マクロの視点からは、「若年層のネット依存や有害コンテンツへの接触を防ぐ」という公共の利益と、「SNS企業への打撃」や「言論・情報アクセスの自由との兼ね合い」といった課題が浮かび上がります。他国への波及が予想される一方で、訴訟リスクや国際人権条約との衝突も懸念されるなど、国際社会が注目せざるを得ない規制だと言えます。

ミクロの視点では、親や学校、子供たち自身の生活に直結するため、一律禁止という方針の是非がより切実な問題としてクローズアップされます。
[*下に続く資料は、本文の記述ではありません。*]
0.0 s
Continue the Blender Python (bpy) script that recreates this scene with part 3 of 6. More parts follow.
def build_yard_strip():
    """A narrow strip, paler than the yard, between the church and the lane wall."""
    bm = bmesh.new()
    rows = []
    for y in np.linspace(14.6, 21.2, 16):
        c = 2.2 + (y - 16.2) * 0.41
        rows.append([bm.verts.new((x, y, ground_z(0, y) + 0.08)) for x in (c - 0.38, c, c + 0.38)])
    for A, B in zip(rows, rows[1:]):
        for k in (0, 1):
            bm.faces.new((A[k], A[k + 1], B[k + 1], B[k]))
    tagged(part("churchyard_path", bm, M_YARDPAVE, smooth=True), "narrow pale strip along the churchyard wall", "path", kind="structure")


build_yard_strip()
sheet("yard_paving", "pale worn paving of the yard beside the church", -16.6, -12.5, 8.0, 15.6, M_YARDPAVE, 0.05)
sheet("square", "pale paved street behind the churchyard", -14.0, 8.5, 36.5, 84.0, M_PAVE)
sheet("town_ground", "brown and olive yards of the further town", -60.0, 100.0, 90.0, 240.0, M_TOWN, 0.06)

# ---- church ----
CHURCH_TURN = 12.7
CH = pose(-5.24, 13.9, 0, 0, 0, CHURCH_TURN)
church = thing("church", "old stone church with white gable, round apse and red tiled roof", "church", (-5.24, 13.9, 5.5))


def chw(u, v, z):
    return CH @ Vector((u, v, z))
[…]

SNSを使わなくても済むメリットはあるものの、必要な情報やコミュニケーションまで一緒に遮断してしまう恐れもあります。さらにVPNや年齢偽装など、子供たちはさまざまな「抜け道」を見つけ出す可能性が高く、規制が強まるほど逆にリスクが潜在化するとの指摘も否定できません

結局のところ、「子供を保護すること」と「情報へのアクセスやコミュニケーションの自由を保障すること」のバランスをどのように取るのかが本質的なテーマです。理論的には、こうした年齢制限は公共の福祉の観点から正当化されうる一方、ミクロでの実効性やプライバシー、教育のあり方など、クリアすべき課題は山積みです。今後のオーストラリア政府の動きと、各国の対応を見守りながら、私たち自身も「デジタル社会の中で子供をどう守り、どう育てるか」について考え続ける必要があります。
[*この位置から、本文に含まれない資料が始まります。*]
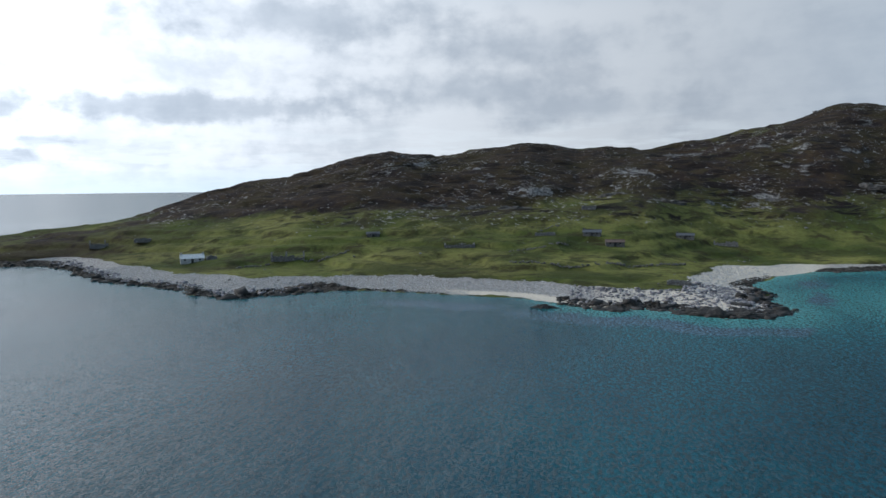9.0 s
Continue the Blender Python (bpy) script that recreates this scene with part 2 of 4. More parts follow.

オーストラリアが始めた前例のない大規模規制は、SNSの光と影がはっきりと浮き彫りになる転換点になるでしょう。もし皆さんの周りでも、SNSのルールづくりや家庭のデジタル教育が課題になっているのであれば、今回のトピックをきっかけに一度話し合ってみてはいかがでしょうか。国が制限する前に、家庭や学校でできることもきっとあるはずです。

以上が、今回の「16歳未満SNS利用禁止法案」に関する理論的な分析とマクロ・ミクロの両視点からの考察となります。法規制の善し悪しを判断するためには、社会全体のバランスや個人の生活実情の両方を見極めることが肝要です。
今後の展開にも、ぜひ注目していきましょう。